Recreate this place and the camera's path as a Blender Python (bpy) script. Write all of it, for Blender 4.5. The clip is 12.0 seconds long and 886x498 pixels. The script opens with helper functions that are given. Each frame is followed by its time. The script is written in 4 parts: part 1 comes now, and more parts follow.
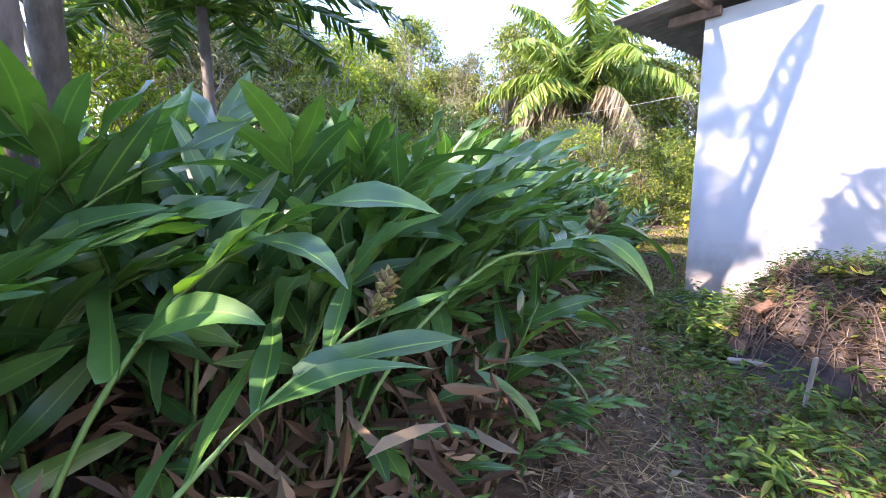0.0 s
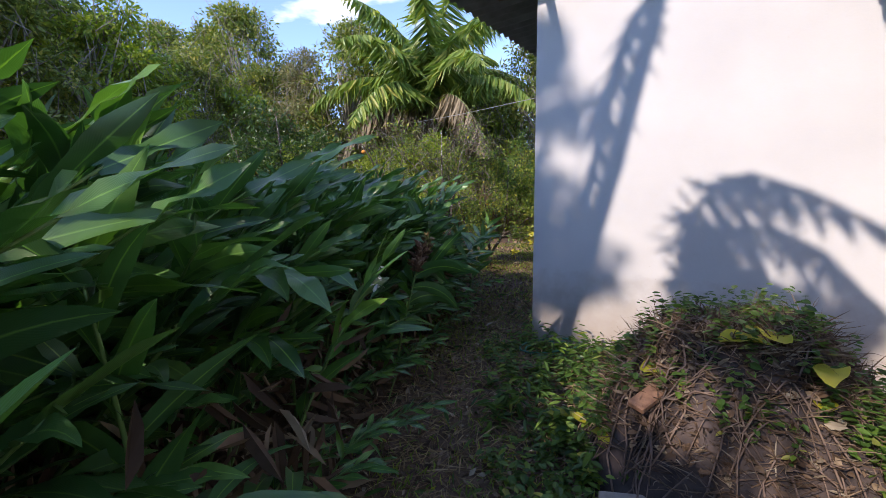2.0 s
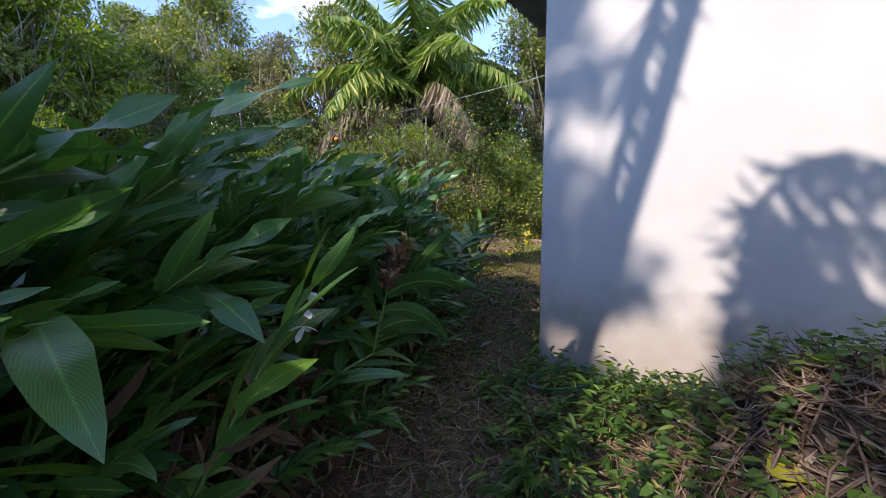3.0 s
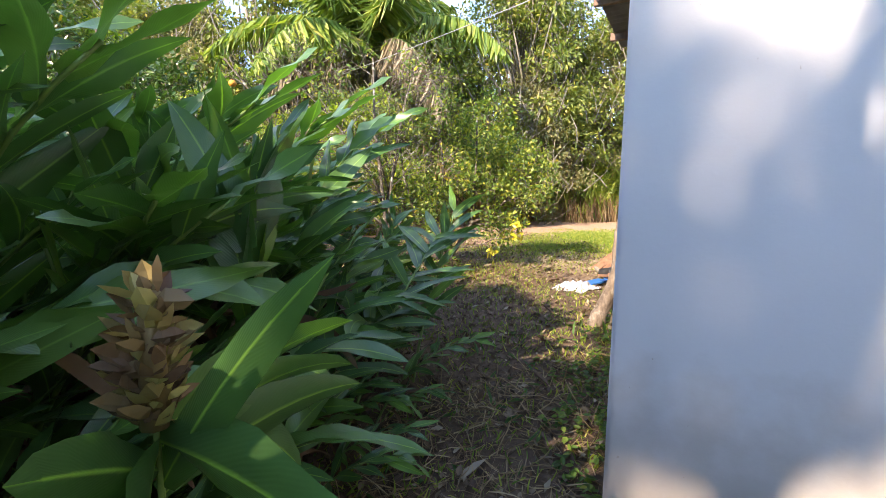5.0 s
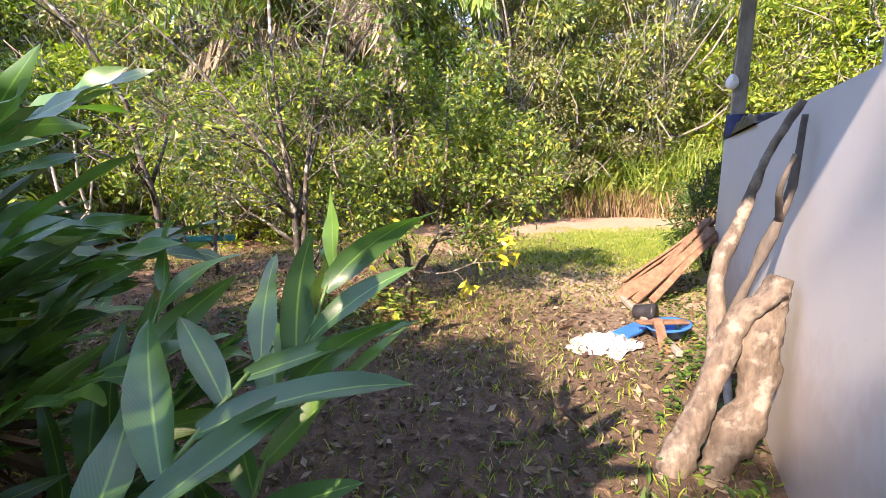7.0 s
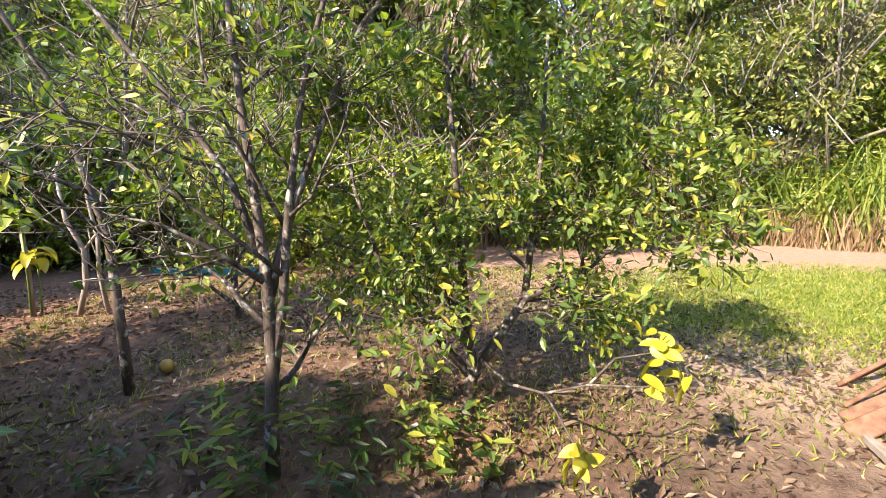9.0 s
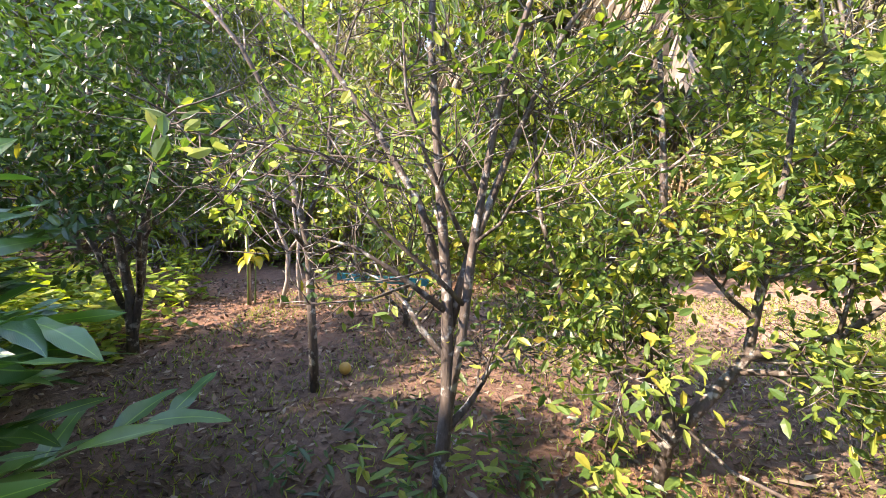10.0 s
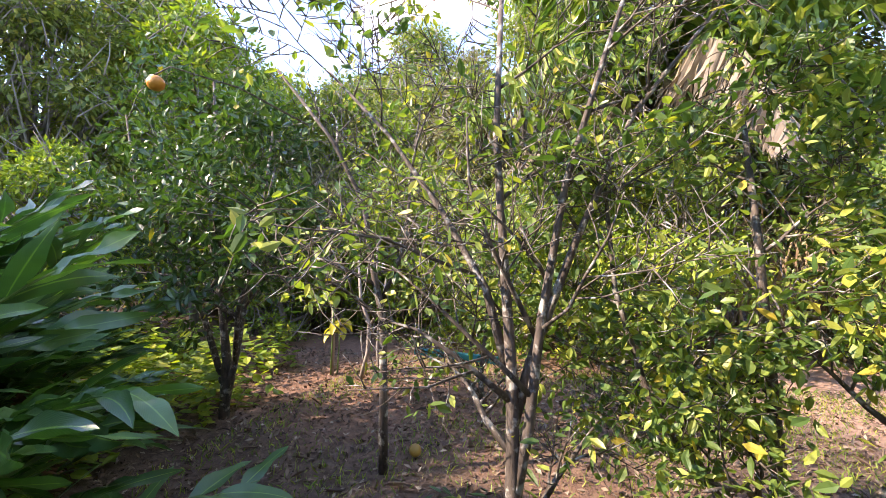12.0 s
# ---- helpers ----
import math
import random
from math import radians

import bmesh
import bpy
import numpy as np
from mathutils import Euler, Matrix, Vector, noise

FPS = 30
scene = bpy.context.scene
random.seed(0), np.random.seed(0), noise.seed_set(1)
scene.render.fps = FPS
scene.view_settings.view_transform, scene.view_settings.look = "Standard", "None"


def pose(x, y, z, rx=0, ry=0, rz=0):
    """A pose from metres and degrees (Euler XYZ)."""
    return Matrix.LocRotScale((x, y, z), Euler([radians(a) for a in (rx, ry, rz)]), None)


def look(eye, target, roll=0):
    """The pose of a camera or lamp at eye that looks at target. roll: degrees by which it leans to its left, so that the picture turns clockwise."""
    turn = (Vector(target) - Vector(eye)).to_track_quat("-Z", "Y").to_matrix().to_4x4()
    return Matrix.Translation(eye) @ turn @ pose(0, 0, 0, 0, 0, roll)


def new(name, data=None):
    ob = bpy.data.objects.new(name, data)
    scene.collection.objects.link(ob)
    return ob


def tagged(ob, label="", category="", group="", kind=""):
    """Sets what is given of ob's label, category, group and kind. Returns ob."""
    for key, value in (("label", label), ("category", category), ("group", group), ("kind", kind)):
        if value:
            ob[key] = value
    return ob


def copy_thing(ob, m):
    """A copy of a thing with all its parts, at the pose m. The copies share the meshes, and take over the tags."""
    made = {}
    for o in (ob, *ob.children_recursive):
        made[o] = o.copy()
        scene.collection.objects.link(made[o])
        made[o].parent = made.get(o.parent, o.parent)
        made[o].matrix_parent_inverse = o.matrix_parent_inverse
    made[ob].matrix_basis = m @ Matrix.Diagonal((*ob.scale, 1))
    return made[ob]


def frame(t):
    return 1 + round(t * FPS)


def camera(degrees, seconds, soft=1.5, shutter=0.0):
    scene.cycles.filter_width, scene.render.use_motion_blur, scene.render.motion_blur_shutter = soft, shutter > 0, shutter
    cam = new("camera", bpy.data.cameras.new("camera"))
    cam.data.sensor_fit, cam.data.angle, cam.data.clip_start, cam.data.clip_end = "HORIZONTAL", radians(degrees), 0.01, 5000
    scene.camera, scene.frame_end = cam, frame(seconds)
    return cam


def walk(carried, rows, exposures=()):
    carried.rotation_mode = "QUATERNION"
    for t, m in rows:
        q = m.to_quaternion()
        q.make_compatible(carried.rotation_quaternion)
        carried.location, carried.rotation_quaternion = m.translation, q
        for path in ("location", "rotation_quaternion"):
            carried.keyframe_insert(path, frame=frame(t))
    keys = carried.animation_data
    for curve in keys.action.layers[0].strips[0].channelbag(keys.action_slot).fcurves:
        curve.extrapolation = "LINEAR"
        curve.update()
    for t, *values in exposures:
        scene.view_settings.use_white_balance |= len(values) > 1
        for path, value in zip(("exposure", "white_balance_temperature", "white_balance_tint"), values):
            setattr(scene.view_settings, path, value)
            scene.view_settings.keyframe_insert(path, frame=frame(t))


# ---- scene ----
cam = camera(90.3, 12.0, 0.6)
METRES, EYE, TILT, LEAN, TURN = 9.0, 1.30, -8.0, 0.0, 0.0
ROWS = [
    (0.0, 0.0, 0.0, 0.0, 0.0, -0.0, -0.0),
    (0.5, 0.0287, 0.0345, 0.008, -7.72, 0.47, 1.1),
    (1.0, 0.0531, 0.0808, 0.0176, -12.63, 0.8, 1.93),
    (1.5, 0.0798, 0.1249, 0.0228, -15.53, 1.09, 2.42),
    (2.0, 0.0997, 0.1697, 0.027, -17.05, 1.19, 2.73),
    (2.5, 0.1163, 0.2141, 0.0299, -17.94, 1.15, 2.83),
    (4.5, 0.1877, 0.4263, 0.0467, -22.18, -0.49, 3.13),
    (5.0, 0.2189, 0.4723, 0.0517, -23.01, -1.1, 3.33),
    (5.5, 0.2445, 0.516, 0.0624, -23.55, -1.66, 3.39),
    (6.0, 0.2696, 0.5659, 0.0692, -24.01, -2.15, 3.52),
    (6.5, 0.3021, 0.6146, 0.073, -24.83, -2.68, 3.64),
    (8.5, 0.4011, 0.7777, 0.1068, -21.2, -2.09, 3.06),
    (9.0, 0.4071, 0.8151, 0.1131, -13.71, -1.16, 1.7),
    (9.5, 0.4041, 0.8362, 0.1207, -3.83, -0.43, -0.1),
    (10.0, 0.3926, 0.8394, 0.123, 5.84, 0.02, -1.77),
    (10.5, 0.3863, 0.8393, 0.1241, 13.86, 0.83, -2.89),
    (11.0, 0.3835, 0.8359, 0.1308, 19.47, 3.15, -3.49),
    (11.5, 0.3882, 0.8362, 0.1353, 21.3, 6.58, -3.93),
    (12.0, 0.4011, 0.8422, 0.1287, 16.85, 8.71, -3.31),
]
EXPOSURES = [(0.0, 3.15, 7000, 29), (0.4, 2.7, 7000, 27), (1.0, 1.95, 6900, 26), (1.6, 1.5, 6800, 24), (2.7, 1.55, 6800, 22), (4.4, 2.2, 7300, 20), (5.0, 2.8, 8000, 19), (5.6, 3.4, 8400, 22), (6.6, 3.1, 8000, 28), (8.4, 2.75, 7700, 26), (9.5, 2.95, 7500, 28), (10.5, 3.4, 7500, 30), (12.0, 2.85, 7400, 30)]
walk(cam, [(t, pose(0, 0, EYE, TILT, LEAN, TURN) @ pose(METRES * x, METRES * y, METRES * z, 90 + pitch, roll, yaw)) for t, x, y, z, yaw, pitch, roll in ROWS], EXPOSURES)

# ---- light ----
RAY = Vector((0.72, 0.39, -0.57)).normalized()      # the way sunlight travels
SUN_ELEVATION = math.asin(-RAY.z)
world = bpy.data.worlds.new("world")
scene.world = world
world.use_nodes = True
wn = world.node_tree.nodes
wl = world.node_tree.links
sky = wn.new("ShaderNodeTexSky")
sky.sky_type = 'NISHITA'
sky.sun_disc = False
sky.sun_elevation = SUN_ELEVATION
sky.sun_rotation = math.atan2(-RAY.x, -RAY.y)
sky.air_density, sky.dust_density, sky.ozone_density = 1.0, 0.0, 4.0
sky.altitude = 1500
# thin clouds over the sky
wco = wn.new("ShaderNodeTexCoord")
wmap = wn.new("ShaderNodeMapping")
wmap.inputs["Scale"].default_value = (2.2, 2.2, 6.0)
wmap.inputs["Location"].default_value = (0.35, 0.2, 0.6)
wno = wn.new("ShaderNodeTexNoise")
wno.inputs["Scale"].default_value, wno.inputs["Detail"].default_value = 1.6, 6.0
wra = wn.new("ShaderNodeValToRGB")
wra.color_ramp.elements[0].position, wra.color_ramp.elements[1].position = 0.56, 0.74
wmix = wn.new("ShaderNodeMix")
wmix.data_type = 'RGBA'
wmix.inputs["B"].default_value = (7.0, 7.2, 7.6, 1)
wl.new(wco.outputs["Generated"], wmap.inputs["Vector"])
wl.new(wmap.outputs["Vector"], wno.inputs["Vector"])
wl.new(wno.outputs["Fac"], wra.inputs["Fac"])
wl.new(wra.outputs["Color"], wmix.inputs["Factor"])
wl.new(sky.outputs["Color"], wmix.inputs["A"])
wl.new(wmix.outputs["Result"], wn["Background"].inputs["Color"])
wn["Background"].inputs["Strength"].default_value = 0.15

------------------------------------

Retype, exactly and in full, the lines above from the one containing "of a camera" through the one containing "return made[ob]".

    """The pose of a camera or lamp at eye that looks at target. roll: degrees by which it leans to its left, so that the picture turns clockwise."""
    turn = (Vector(target) - Vector(eye)).to_track_quat("-Z", "Y").to_matrix().to_4x4()
    return Matrix.Translation(eye) @ turn @ pose(0, 0, 0, 0, 0, roll)


def new(name, data=None):
    ob = bpy.data.objects.new(name, data)
    scene.collection.objects.link(ob)
    return ob


def tagged(ob, label="", category="", group="", kind=""):
    """Sets what is given of ob's label, category, group and kind. Returns ob."""
    for key, value in (("label", label), ("category", category), ("group", group), ("kind", kind)):
        if value:
            ob[key] = value
    return ob


def copy_thing(ob, m):
    """A copy of a thing with all its parts, at the pose m. The copies share the meshes, and take over the tags."""
    made = {}
    for o in (ob, *ob.children_recursive):
        made[o] = o.copy()
        scene.collection.objects.link(made[o])
        made[o].parent = made.get(o.parent, o.parent)
        made[o].matrix_parent_inverse = o.matrix_parent_inverse
    made[ob].matrix_basis = m @ Matrix.Diagonal((*ob.scale, 1))
    return made[ob]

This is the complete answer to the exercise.